Entre os detidos – rebeldes e activistas – agora libertados não se encontra nem o padre jesuíta Paolo Dall’Oglio nem nenhum jornalista estrangeiro, precisou o Observatório. O jesuíta desapareceu em Julho: “O padre Paolo Dall’Oglio está vivo e está a ser bem tratado pelos seus raptores, que são membros do grupo extremista ISIS”, soube na altura o activista anti-regime Khalaf Ali Khalaf. Há ainda vários jornalistas estrangeiros e muitos activistas que se sabe terem sido capturados pelos extremistas.
Raqa está nas mãos do ISIS desde Março. Inicialmente, muitos combatentes estrangeiros lutaram contra o regime ao lado dos membros do Exército Livre da Síria, o primeiro grupo armado criado por desertores e civis para defender as populações das forças de Assad. Com o tempo, rebeldes sírios e moderados islamistas (sírios e estrangeiros) foram-se afastando cada vez mais dos grupos mais extremistas, que aterrorizam as populações dos locais que controlam.
O ISIS não parou de crescer na Síria, ao mesmo tempo que se ia fortalecendo no Iraque: no final da semana passada, tomou o controlo da cidade iraquiana de Falluja e de partes da capital da província de Anbar, no Ocidente do país, entre Bagdad e a fronteira síria.
“Às nossas famílias e ao nosso povo de Raqa, por favor perdoem-nos. Só queríamos trazer um pouco de alegria e de esperança às vossas vidas. Desejávamos que a nossa última declaração acontecesse quando o tirano Bashar al-Assad já tivesse caído, mas as circunstâncias são mais fortes do que nós. Pedimos a Deus que melhore tudo.” Foi assim que o Centro de Media da Revolução de Raqa se despediu da cidade, no início de Novembro, quando um dos seus colaboradores foi espancado por membros do ISIS enquanto filmava o mercado principal de Raqa.

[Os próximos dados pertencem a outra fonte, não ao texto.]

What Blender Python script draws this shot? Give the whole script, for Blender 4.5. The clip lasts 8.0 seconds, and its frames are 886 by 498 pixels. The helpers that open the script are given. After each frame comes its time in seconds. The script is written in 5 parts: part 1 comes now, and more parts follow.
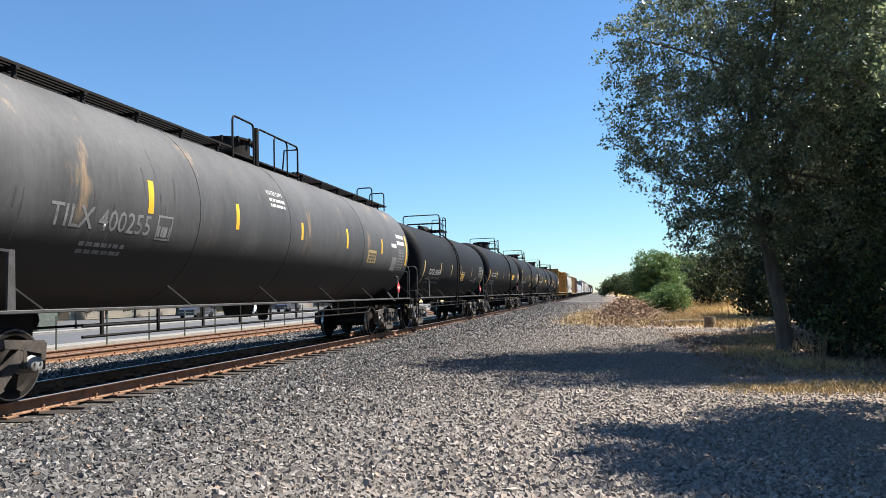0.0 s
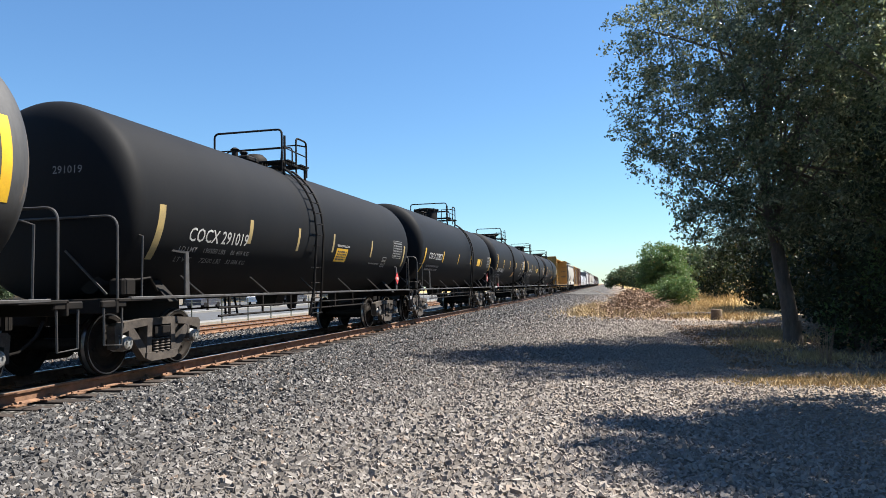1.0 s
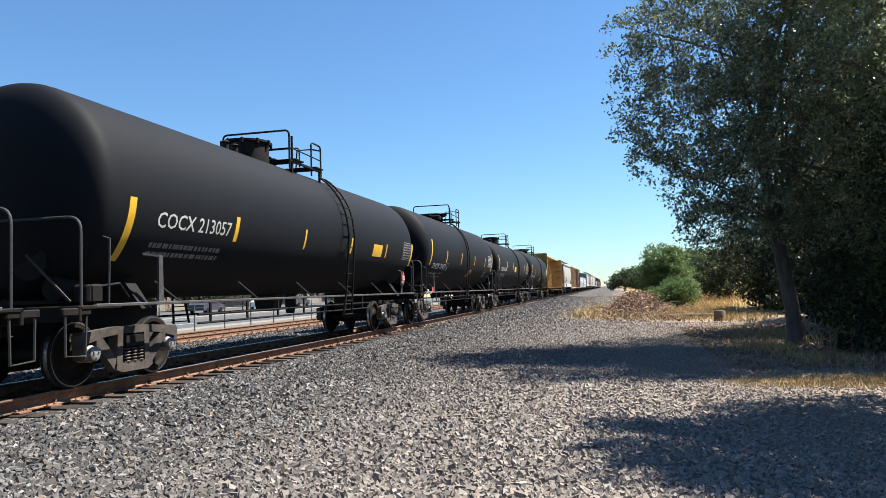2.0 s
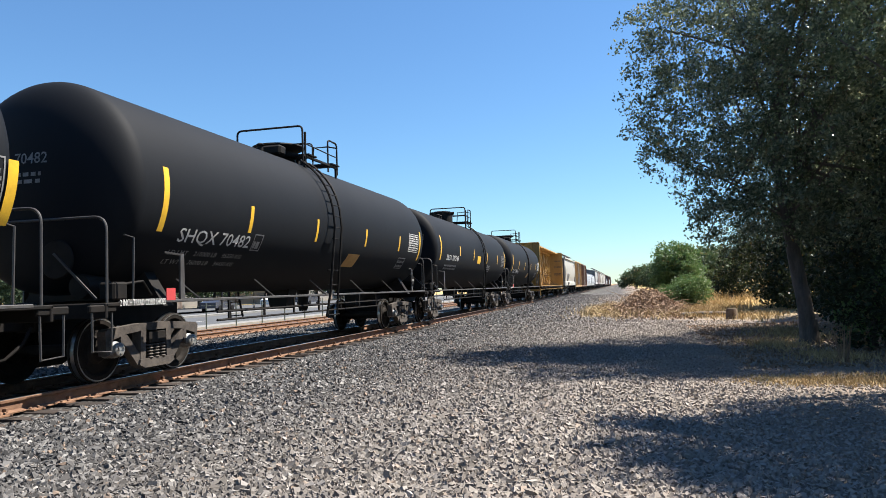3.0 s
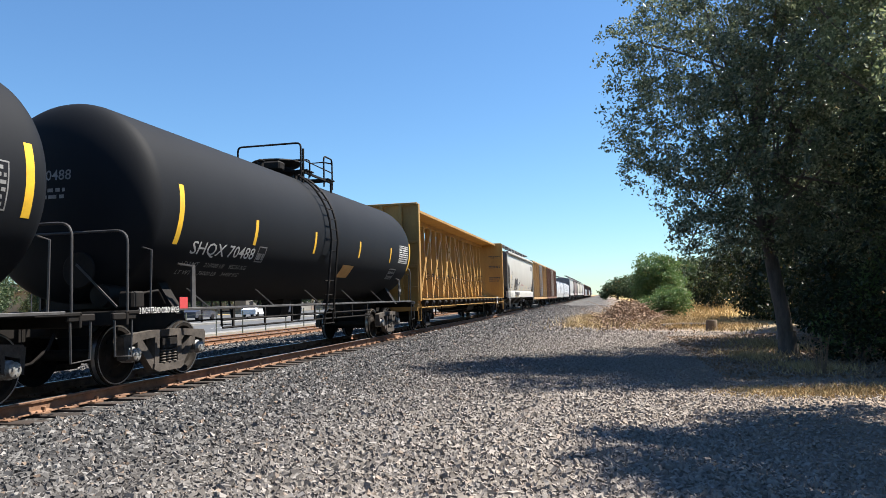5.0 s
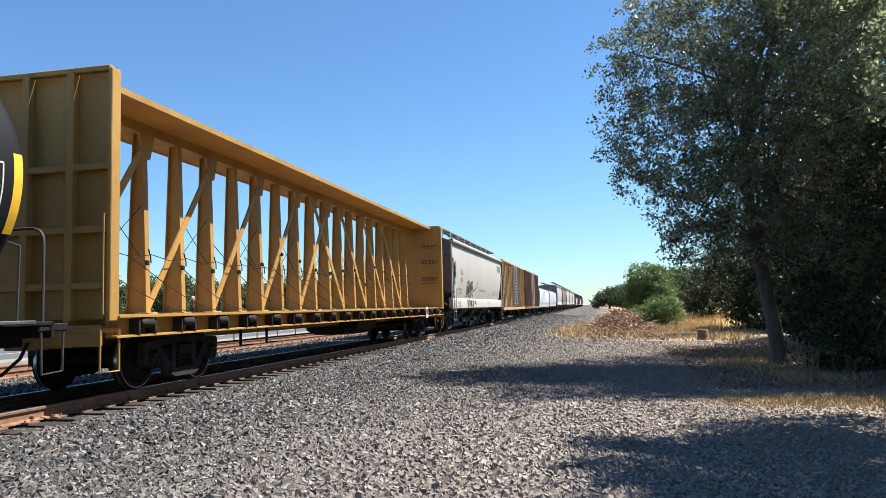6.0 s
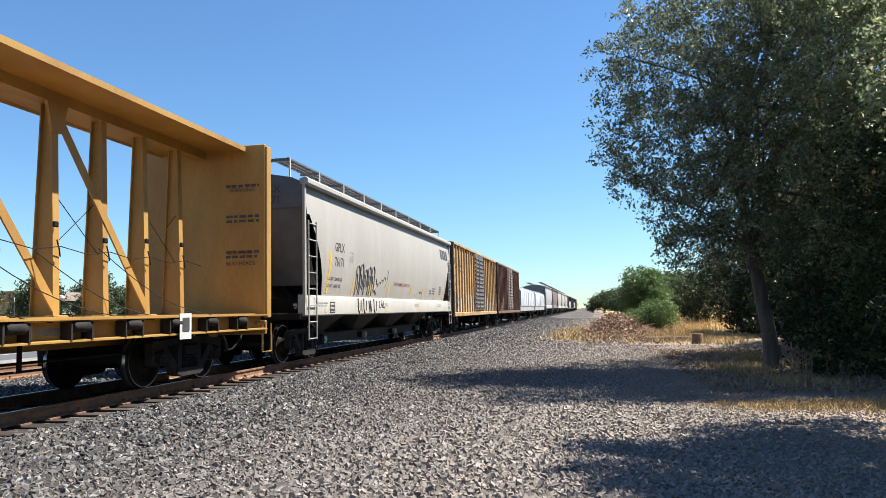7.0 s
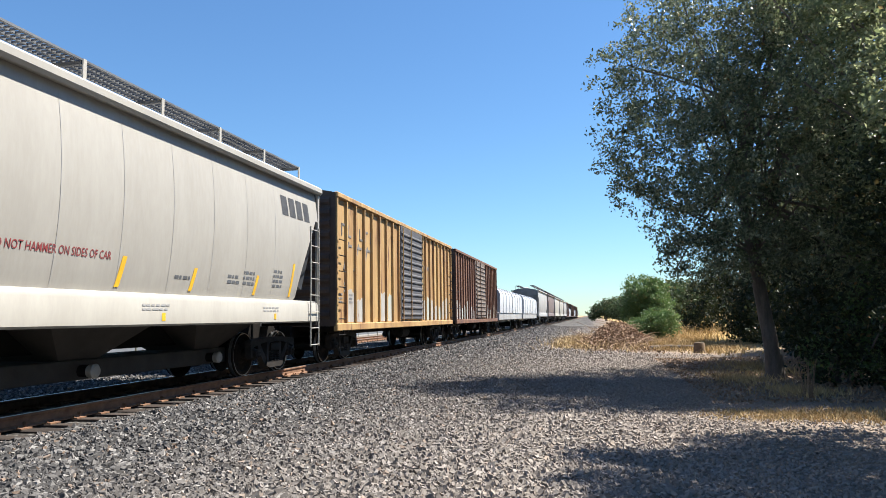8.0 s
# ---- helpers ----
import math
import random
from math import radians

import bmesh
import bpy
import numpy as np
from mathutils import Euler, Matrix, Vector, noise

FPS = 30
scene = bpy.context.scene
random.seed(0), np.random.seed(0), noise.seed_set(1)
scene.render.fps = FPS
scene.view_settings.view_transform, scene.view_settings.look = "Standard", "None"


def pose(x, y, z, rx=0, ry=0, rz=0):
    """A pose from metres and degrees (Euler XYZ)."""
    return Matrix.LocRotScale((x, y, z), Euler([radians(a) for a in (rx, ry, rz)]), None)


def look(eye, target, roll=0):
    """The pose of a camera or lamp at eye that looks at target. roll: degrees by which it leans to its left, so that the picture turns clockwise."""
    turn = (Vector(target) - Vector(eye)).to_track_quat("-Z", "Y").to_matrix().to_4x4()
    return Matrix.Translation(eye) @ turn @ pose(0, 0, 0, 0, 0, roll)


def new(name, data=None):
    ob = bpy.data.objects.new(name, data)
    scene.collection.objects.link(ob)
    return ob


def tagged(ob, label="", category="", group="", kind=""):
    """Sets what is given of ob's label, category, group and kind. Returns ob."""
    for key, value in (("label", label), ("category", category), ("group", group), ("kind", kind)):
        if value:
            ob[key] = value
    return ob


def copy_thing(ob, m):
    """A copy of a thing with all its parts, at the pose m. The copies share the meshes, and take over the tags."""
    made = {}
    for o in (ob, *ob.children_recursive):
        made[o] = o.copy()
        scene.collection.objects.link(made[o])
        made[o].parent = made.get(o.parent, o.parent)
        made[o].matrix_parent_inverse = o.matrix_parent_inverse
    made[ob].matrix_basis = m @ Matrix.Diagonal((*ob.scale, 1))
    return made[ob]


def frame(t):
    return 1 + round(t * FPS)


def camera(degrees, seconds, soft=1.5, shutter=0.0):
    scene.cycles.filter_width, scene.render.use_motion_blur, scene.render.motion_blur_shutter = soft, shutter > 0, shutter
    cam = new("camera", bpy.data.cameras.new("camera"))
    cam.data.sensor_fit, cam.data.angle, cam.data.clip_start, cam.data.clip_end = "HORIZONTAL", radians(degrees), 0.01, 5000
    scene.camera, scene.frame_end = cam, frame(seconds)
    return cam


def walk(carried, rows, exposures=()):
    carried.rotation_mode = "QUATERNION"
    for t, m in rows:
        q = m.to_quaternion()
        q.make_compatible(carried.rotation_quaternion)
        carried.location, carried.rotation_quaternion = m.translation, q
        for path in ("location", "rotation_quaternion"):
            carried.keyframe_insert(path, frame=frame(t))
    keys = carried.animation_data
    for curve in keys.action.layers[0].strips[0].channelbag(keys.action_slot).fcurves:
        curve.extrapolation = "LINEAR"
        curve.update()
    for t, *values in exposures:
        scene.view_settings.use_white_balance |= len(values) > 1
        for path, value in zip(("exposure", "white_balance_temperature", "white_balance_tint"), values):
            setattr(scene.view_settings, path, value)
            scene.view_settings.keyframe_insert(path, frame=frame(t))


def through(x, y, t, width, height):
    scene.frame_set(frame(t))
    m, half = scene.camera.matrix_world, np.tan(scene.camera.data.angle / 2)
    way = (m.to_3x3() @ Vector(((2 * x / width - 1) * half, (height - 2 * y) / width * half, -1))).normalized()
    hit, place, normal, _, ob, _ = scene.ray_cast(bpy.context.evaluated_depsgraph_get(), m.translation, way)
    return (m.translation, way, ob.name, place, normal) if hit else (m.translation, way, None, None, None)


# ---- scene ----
EYE = (0.0, 0.0, 1.55)
V = 16.863            # train speed, m/s
X1, X2 = -8.06, -13.8  # track centres
RZ = 0.38             # rail head
cam = camera(62.83, 8.0, 0.75)
PATH = [(0.0, 12.516, 3.694, 1.624), (0.5, 12.635, 3.259, 1.428), (1.0, 12.989, 3.016, 1.371), (1.5, 12.806, 3.321, 1.753),
        (3.0, 14.017, 3.147, 1.802), (3.5, 13.411, 3.179, 1.611), (4.0, 13.725, 3.272, 1.762), (4.5, 13.698, 3.666, 1.823),
        (5.0, 12.613, 3.922, 1.578), (6.5, 11.858, 4.804, 1.376), (7.0, 11.615, 4.831, 1.223), (7.5, 11.822, 5.186, 0.952),
        (8.0, 11.72, 5.391, 0.798)]
walk(cam, [(t, pose(*EYE, 90 + p, r, y)) for t, y, p, r in PATH])

# world and sun
SUN = Vector((0.47, 0.26, 0.85)).normalized()
world = bpy.data.worlds.new("sky")
scene.world = world
world.use_nodes = True
wn = world.node_tree
sky = wn.nodes.new("ShaderNodeTexSky")
sky.sky_type, sky.sun_disc = "NISHITA", False
sky.sun_elevation = math.asin(SUN.z)
sky.sun_rotation = math.atan2(SUN.x, SUN.y)
sky.air_density, sky.dust_density, sky.ozone_density = 1.15, 0.0, 3.0
clear = wn.nodes.new("ShaderNodeMix")      # deep clear-day blue
clear.data_type, clear.blend_type = "RGBA", "MULTIPLY"
clear.inputs["Factor"].default_value, clear.inputs["B"].default_value = 1.0, (0.725, 1.0, 1.23, 1)
wn.links.new(sky.outputs[0], clear.inputs["A"])
wn.links.new(clear.outputs["Result"], wn.nodes["Background"].inputs[0])
wn.nodes["Background"].inputs[1].default_value = 0.0505
sun = new("sun", bpy.data.lights.new("sun", "SUN"))
sun.data.energy, sun.data.angle, sun.data.color = 5.0, radians(0.53), (1.0, 0.94, 0.85)
sun.matrix_world = look(SUN * 60, (0, 0, 0))
scene.view_settings.exposure = 1.42


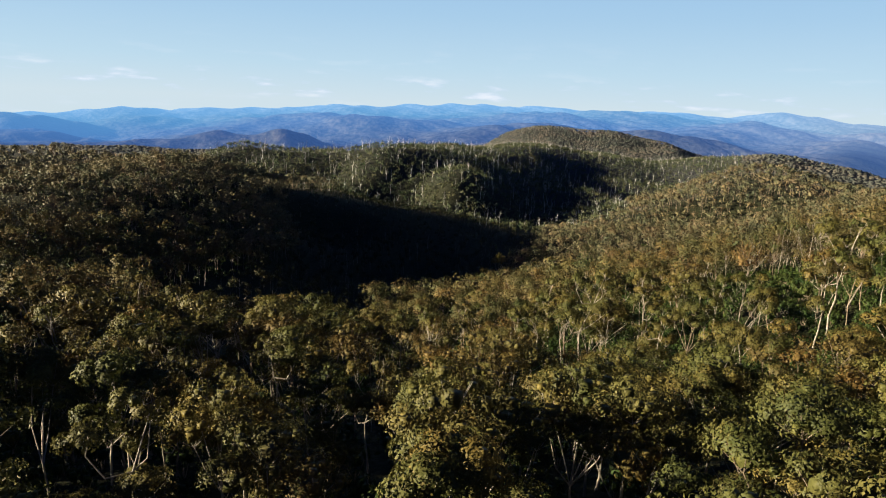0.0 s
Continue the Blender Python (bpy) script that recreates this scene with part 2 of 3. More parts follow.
RIDGES = (
    (-330, 2700, 170, 220, 40.0),
    (70, 2850, 240, 260, 16.0),
    (-150, -400, 456, 268, 83.6),
    (-570, -190, 350, 350, 32.2),
    (600, -40, 782, 460, 122.2),
    (960, -40, 465, 775, -31.9),
    (-570, 560, 150, 190, -50.0),
    # two unseen dips, added to let sun onto the left flank
    (-640, 330, 170, 170, -40.0),
    (-480, 420, 110, 110, -18.0),
    (-1200, 320, 465, 775, 42.3),
    (-570, 440, 271, 452, 61.9),
    (1110, 1700, 350, 350, -26.8),
    (600, 1760, 600, 600, -25.2),
    (60, 2120, 456, 268, -27.3),
    (270, 2540, 271, 452, -12.8),
    (-1200, 2600, 775, 1291, -59.5),
    (-110, 2780, 350, 350, 44.0),
    (-570, 2750, 271, 452, -28.2),
    (960, 2840, 465, 775, -46.5),
    (60, 3170, 456, 268, -37.9),
)


def ground_z(x, y):
    """Height of the ground at x, y (numbers or arrays)."""
    x, y = np.asarray(x, float), np.asarray(y, float)
    z = np.full(np.broadcast(x, y).shape, -20.0)
    for cx, cy, sx, sy, h in KNOLLS + SPURS + RIDGES:
        z = z + h * np.exp(-(((x - cx) / sx) ** 2) - ((y - cy) / sy) ** 2)
    d = np.hypot(x, y)
    grow = np.clip(d / 900, 0.25, 1.0)
    z = z + 7 * np.cos((x + 445) * 2 * np.pi / 130) * np.exp(-(((y - 940) / 120) ** 2)) * np.clip((x + 580) / 60, 0, 1) * np.clip((-85 - x) / 50, 0, 1)
    z = z + grow * (2.2 * np.sin(x / 31 + 0.7 * np.sin(y / 47)) + 1.8 * np.sin(y / 37 + 1.3 * np.sin(x / 53)))
    return z - 40 * np.clip((d - 2600) / 1500, 0, 1) - 110 * np.clip((d - 1900) / 800, 0, 1) * np.clip((np.abs(x) - 250) / 600, 0, 1)


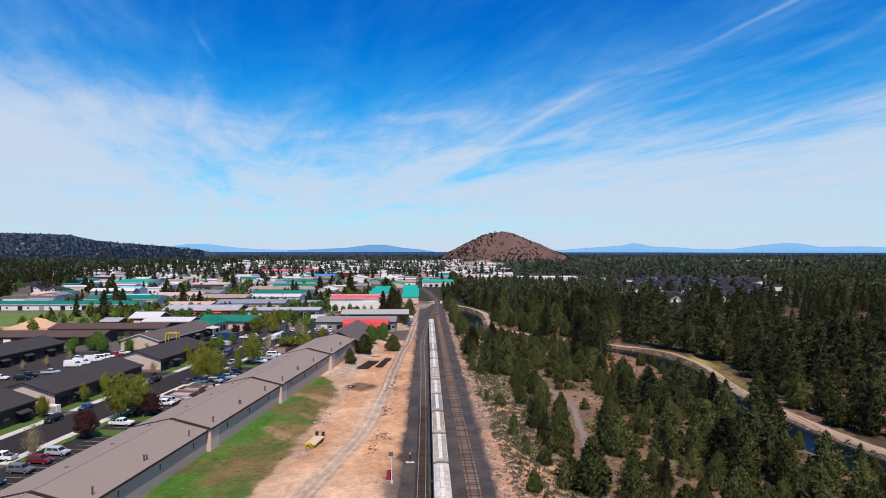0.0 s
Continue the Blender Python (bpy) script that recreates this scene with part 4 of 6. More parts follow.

Os activistas que relatavam a vida na cidade para vários media revolucionários já estavam habituados a serem espancados e acusados de serem espiões ao serviço de Assad. Mas, nos últimos meses, sucederam-se as detenções de muitos opositores. E, em Outubro, um dos membros do Centro de Media da Revolução da cidade foi assassinado. Muitos activistas fugiram entretanto.
Em Outubro, um grupo de mulheres de Raqa começou a manifestar-se diante do quartel-general do ISIS agora cercado. Levaram cartazes onde pediam de volta irmãos, maridos e filhos feitos desaparecer pelo ISIS. Antes e depois, durante meses, houve uma só mulher a manter vivo o protesto. A professora Suad Nofal, que entretanto se tornou num símbolo para activistas de toda a Síria. “A nossa revolução foi iniciada por pessoas honradas e está a ser roubada por ladrões”, lia-se num dos seus cartazes.
No cerco desta segunda-feira à sede do ISIS, participam combatentes do Exército dos Mujahedin, coligação formada há dias para combater o ISIS, da poderosa Frente Islâmica e da Frente dos Revolucionários da Síria. Também toma parte a Frente al-Nusra, que se diz parte da Al-Qaeda e chegou a dividir o poder em Raqa com o ISIS até entrar em conflito com o grupo. Ao contrário dos outros grupos islamistas, a Nusra é formada por uma maioria de sírios.